- **Task requirements**
Lines holding the string "with" are the ones to copy from this listing.

- **Recorded information**
┌──

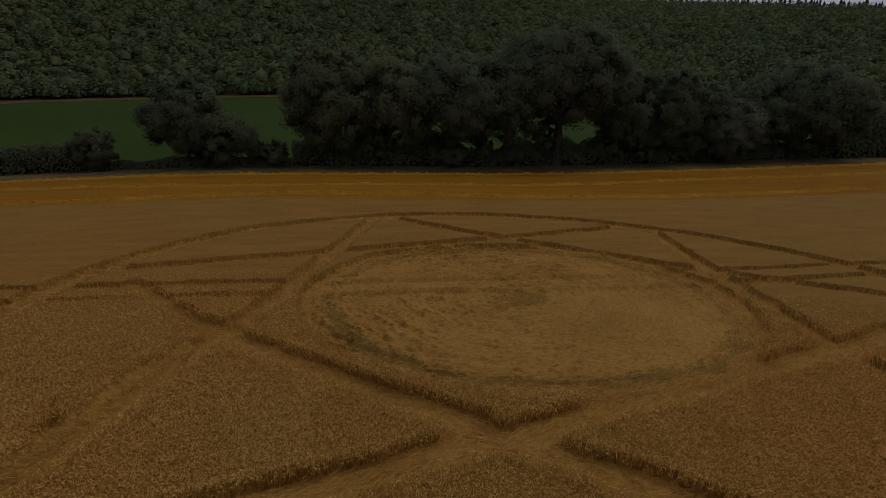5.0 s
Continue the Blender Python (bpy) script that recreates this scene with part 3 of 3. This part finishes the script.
tree("hedgerow_tree", 98.0, 102.5, 20, 18.5, 0.6, M_OAK, 10000, 36, "dark tree behind the willow", 0.4, 0.32)
tree("hedgerow_tree", -17.4, 100.5, 17, 16.4, 1.6, M_OAK, 12000, 42, "rounded dark hedgerow tree with a gap under its crown", 0.35, 0.3, lean=-0.6)
tree("shrub", -12.6, 100.0, 17, 10.0, 0.2, M_HEDGE, 9000, 34, "spreading dark green shrub beside the rounded tree", 0.2, 0.28)
tree("shrub", -32.4, 100.0, 9.5, 8.0, 0.2, M_HEDGE, 6000, 24, "small rounded dark bush in the hedge", 0.18, 0.26)
tree("shrub", 36.8, 101.2, 5.5, 6.6, 0.2, M_HEDGE, 4500, 20, "dark thorn bush between two gaps in the tree row", 0.15, 0.26)
tree("shrub", -3.8, 100.0, 9, 5.4, 0.2, M_HEDGE, 4500, 20, "low dark bush at the end of the spreading shrub", 0.15, 0.26)
tree("shrub", 49.6, 101.2, 6.5, 10.5, 0.2, M_HEDGE, 4500, 20, "ivy-clad dark thicket against the oak trunk", 0.15, 0.26)
tree("shrub", 42.6, 101.2, 7, 4.6, 0.2, M_HEDGE, 3000, 16, "low dark thorn bush under the oak", 0.12, 0.26)
tree("shrub", 30.0, 101.2, 11, 4.4, 0.2, M_HEDGE, 5000, 20, "dark bramble thicket under the trees", 0.15, 0.26)
tree("shrub", 63.5, 101.2, 8, 8.5, 0.2, M_HEDGE, 4500, 20, "dark holly bush at the side of the oak", 0.15, 0.26)
tree("shrub", 70.5, 101.2, 10, 9.0, 0.2, M_HEDGE, 5000, 20, "dark thorn bush at the foot of the trees", 0.15, 0.26)
tree("shrub", 14.0, 101.2, 9, 8.0, 0.2, M_HEDGE, 4500, 20, "dark thorn bush between two trees", 0.15, 0.26)
tree("shrub", 82.5, 101.2, 9, 9.0, 0.2, M_HEDGE, 4500, 20, "dark elder bush beside the willow", 0.15, 0.26)
tree("hedgerow_tree", 87.0, 103.0, 15, 17.5, 1.0, M_OAK, 9000, 34, "dark tree standing behind the willow", 0.35, 0.32)
hedge("hedge", -150, -36, 100.5, 5.2, 4.0, "long clipped dark hedge along the pasture", M_HEDGE, 90, 0.22, rough=0.15)
hedge("hedge", -36, 0, 100.5, 2.0, 3.0, "low dark hedge under the bushes", M_HEDGE, 90, 0.22)
hedge("hedge", 1, 122, 102.0, 4.9, 4.2, "dark overgrown hedge bottom under the trees", M_HEDGE, 90, 0.24)
hedge("hedge", 118, 205, 101.5, 10.6, 6.0, "tall untrimmed olive hedge at the end of the tree row", M_ASH, 90, 0.28, 0.42, 0.35)
hedge("hedge", 205, 330, 101.0, 1.4, 2.0, "thin low hedge across open fields", M_HEDGE, 80, 0.22)

# ---- wooded hill ----
WOOD_AZ = np.radians(np.linspace(-85, 55, 281))
WOOD_T = np.linspace(0, 1, 70)
aa, tt = np.meshgrid(WOOD_AZ, WOOD_T)
w_near = 302 + 100 * smooth(np.degrees(aa) / 35)
rr = w_near + (690 - w_near) * tt
wx, wy = rr * np.sin(aa), rr * np.cos(aa)
wz = ground_height(wx, wy) + 3.0 * smooth(tt / 0.03) - 1 + 2.0 * vnoise(wx * 0.12, wy * 0.12, 51)
wood_floor = mesh_object("woodland", np.stack([wx, wy, wz], -1).reshape(-1, 3), grid_faces(len(WOOD_AZ), len(WOOD_T)), M_WOOD, shade_smooth=True)
tagged(wood_floor, "dense green mixed woodland covering the hillside", "woodland", kind="stuff")


def leafy_crowns(name, x, y, foot, rx, rz, sprays, size, mat, parent):
    """Uneven domed crowns, each a closed mass with leaf sprays on its skin."""
    n, seg = len(x), 6
    ang = np.arange(seg) * 2 * math.pi / seg
    unit = np.array([(math.cos(e) * math.cos(a_), math.cos(e) * math.sin(a_), math.sin(e)) for e in (-0.4, 0.5) for a_ in ang] + [(0, 0, 1)])
    tri = [(r_ * seg + i, r_ * seg + (i + 1) % seg, (r_ + 1) * seg + (i + 1) % seg) for r_ in (0,) for i in range(seg)]
    tri += [(r_ * seg + i, (r_ + 1) * seg + (i + 1) % seg, (r_ + 1) * seg + i) for r_ in (0,) for i in range(seg)]
    tri += [(seg + i, seg + (i + 1) % seg, 2 * seg) for i in range(seg)]
    k, mid_ = len(unit), np.stack([x, y, foot], -1)[:, None]
    ext = np.stack([rx, rx, rz], -1)[:, None]
    c1 = (mid_ + unit[None] * rng.uniform(0.42, 0.62, (n, k, 1)) * ext).reshape(-1, 3)
    f1 = (np.arange(n)[:, None, None] * k + np.array(tri)[None]).reshape(-1, 3)
    n1 = unit[None] * 0.7 + np.array([0, 0, 0.45]) + rng.normal(0, 0.2, (n, k, 3))
    n1 = (n1 / np.linalg.norm(n1, axis=2, keepdims=True)).reshape(-1, 3)
    dirs = rng.normal(0, 1, (n, sprays, 3))
    dirs[:, :, 2] = np.abs(dirs[:, :, 2]) * 1.2 - 0.35
    dirs /= np.linalg.norm(dirs, axis=2, keepdims=True)
    c = mid_ + dirs * (0.56 + 0.46 * rng.uniform(0, 1, (n, sprays, 1))) * ext
    c2, f2, n2 = leaf_sprays(c.reshape(-1, 3), size, dirs.reshape(-1, 3) * 0.5 + np.array([0, 0, 0.6]), 0.15)
    return mesh_object(name, np.concatenate([c1, c2]), np.concatenate([f1, f2 + len(c1)]), mat, parent, True, normals=np.concatenate([n1, n2]))


n = 6500
wa = np.radians(-77 + 123 * ((np.arange(n) * 0.754877666) % 1))
wr0 = 300 + 100 * smooth(np.degrees(wa) / 35)
wr = wr0 + (np.where(wa < 0.38, 618, 656) - wr0) * ((np.arange(n) * 0.569840296) % 1) ** 0.8
wx, wy = wr * np.sin(wa), wr * np.cos(wa)
size = rng.uniform(4.0, 7.4, n)
leafy_crowns("crowns", wx, wy, ground_height(wx, wy) + rng.uniform(3, 8, n), size, size * rng.uniform(0.8, 1.25, n), 54, 1.0, M_WOOD, wood_floor)
# the wood's lower margin, leafy down to the grass
n = 420
wa = np.radians(rng.uniform(-80, 50, n))
wr = 300 + 100 * smooth(np.degrees(wa) / 35) + rng.uniform(-6, 5, n)
wx, wy = wr * np.sin(wa), wr * np.cos(wa)
size = rng.uniform(3.0, 5.0, n)
leafy_crowns("margin_crowns", wx, wy, ground_height(wx, wy) + 2.5, size, size * rng.uniform(1.0, 1.5, n), 90, 0.75, M_WOOD, wood_floor)
# dry margin between the pasture and the wood
ma = np.radians(np.linspace(-80, 50, 200))
aa, tt = np.meshgrid(ma, np.linspace(-26, 3, 6))
rr = 300 + 100 * smooth(np.degrees(aa) / 35) + tt + 4 * vnoise(np.degrees(aa) * 0.6, tt * 0, 61)
wx, wy = rr * np.sin(aa), rr * np.cos(aa)
margin = mesh_object("dry_margin", np.stack([wx, wy, ground_height(wx, wy) + 0.10], -1).reshape(-1, 3), grid_faces(len(ma), 6), M_DRY, shade_smooth=True)
tagged(margin, "brown dry grass margin below the wood", "margin", kind="structure")
# spiky conifers along the ridge
n = 250
wa = np.radians(np.linspace(-40, 22, n) + rng.normal(0, 0.14, n))
wr = rng.uniform(640, 660, n)
wx, wy = wr * np.sin(wa), wr * np.cos(wa)
wz = ground_height(wx, wy)
tops, fs = [], []
for i in range(n):
    hgt, w = rng.uniform(14, 19.5), rng.uniform(3.2, 4.8)
    for j in range(4):
        b0 = len(tops)
        zb = hgt * (0.2 + 0.19 * j)
        rw = w * (1 - 0.2 * j)
        ph = rng.uniform(0, 6)
        for q in range(7):
            g = rw * rng.uniform(0.7, 1.15)
            tops.append((wx[i] + g * math.cos(ph + q * 0.8976), wy[i] + g * math.sin(ph + q * 0.8976), wz[i] + zb))
        tops.append((wx[i], wy[i], wz[i] + zb + hgt * 0.26))
        fs += [(b0 + q, b0 + (q + 1) % 7, b0 + 7) for q in range(7)]
conifers = mesh_object("ridge_conifers", np.array(tops), np.array(fs), M_CONIFER)
tagged(conifers, "row of spiky dark conifers along the ridge", "conifers", kind="stuff")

└──

- **Answer in full**
Continue the Blender Python (bpy) script that recreates this scene with part 3 of 3. This part finishes the script.
tree("hedgerow_tree", -17.4, 100.5, 17, 16.4, 1.6, M_OAK, 12000, 42, "rounded dark hedgerow tree with a gap under its crown", 0.35, 0.3, lean=-0.6)
    """Uneven domed crowns, each a closed mass with leaf sprays on its skin."""